The Office for National Statistics will release a July number for the index of services on 30 September. This number will be a key input to the preliminary estimate of GDP in the third quarter, to be released on 27 October. The indications are that services output rose solidly in July, in turn suggesting that the preliminary GDP estimate will show respectable quarterly growth – possibly as high as 0.4%. Such an outcome would add to doubts about the necessity of the MPC’s August easing package and could block the further rate cut apparently desired by a majority of Committee members.
There are two reasons for expecting the July services number to be solid. First, retail services output has a 7.1% weight in the index and is measured by retail sales volume, which rose by 1.9% in July, implying a contribution of 0.1 percentage points.
Secondly, services turnover data for July released earlier this week suggest that output increased in a number of other industries.

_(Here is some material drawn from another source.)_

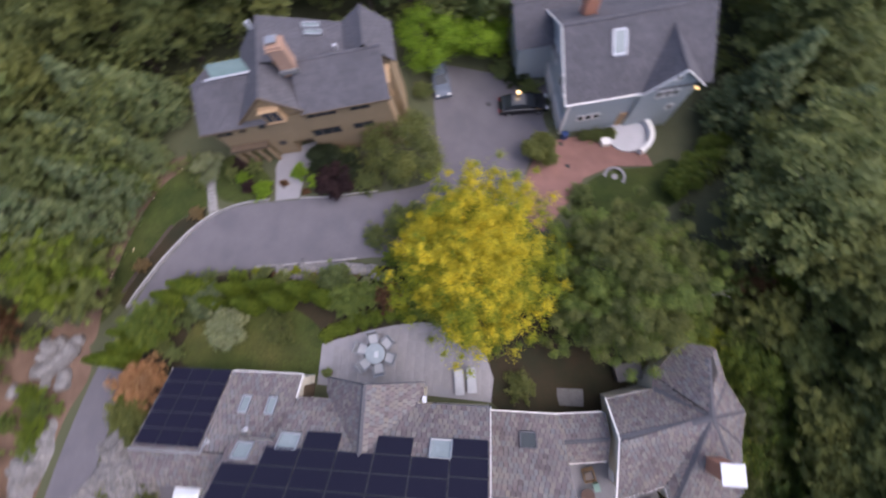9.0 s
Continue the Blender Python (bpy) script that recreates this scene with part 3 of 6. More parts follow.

Translating the turnover data into a forecast for output is not straightforward and attempts here to draw inferences in the past have not always been successful. The difficulties include: turnover is measured in current price terms and is not adjusted for seasonal factors or working days; the turnover survey omits some important output components, including financial services, government activities and imputed rent; and the industry shares in the turnover data differ from the weights used in the output index.
The chart compares a subset of the output index accounting for 58% of the total with an estimated series for real turnover adjusted for seasonals / working days and weighting differences. This series has tracked monthly output changes reasonably well and suggests a further solid increase in July.
Based on the above, total services output may have risen by 0.4% in July, assuming no significant weakness in components for which there is little or no information.
Combined with already-released data on industrial and construction output, such an increase would imply that GDP in July was 0.3% above the second-quarter level. The preliminary third-quarter GDP estimate will also take into account August industrial / construction data (to be released on 7 and 14 October respectively) and early results of the August turnover survey, with statistical methods used to estimate September numbers. These methods are likely to extrapolate recent growth, implying the possibility of a 0.4% quarterly GDP increase barring weakness in the August data.
A 0.4% rise would also be consistent with July / August vacancies data – see previous post.
At its July meeting, the MPC judged that the Brexit vote “was likely to depress economic activity in the near term”. The Committee was more explicit in August, expecting “little growth in GDP during the second half”, with the Bank’s staff forecasting that that the preliminary third-quarter estimate would show no change from the second quarter. Better data forced an upgrade in September but the MPC still anticipated “a material slowing of UK GDP growth”, with the staff estimating a preliminary third-quarter increase of only 0.2%.
Third-quarter growth of 0.4%, with the possibility of a future upward revision, would, therefore, raise question marks about the MPC’s pre- and post-Brexit vote analysis and policy strategy. It could be difficult, in these circumstances, for the Committee to follow through on its strong guidance of a further cut in Bank rate to 0.1% (although Governor Carney’s tendency to find alternative rationales for a desired course of action should not be discounted).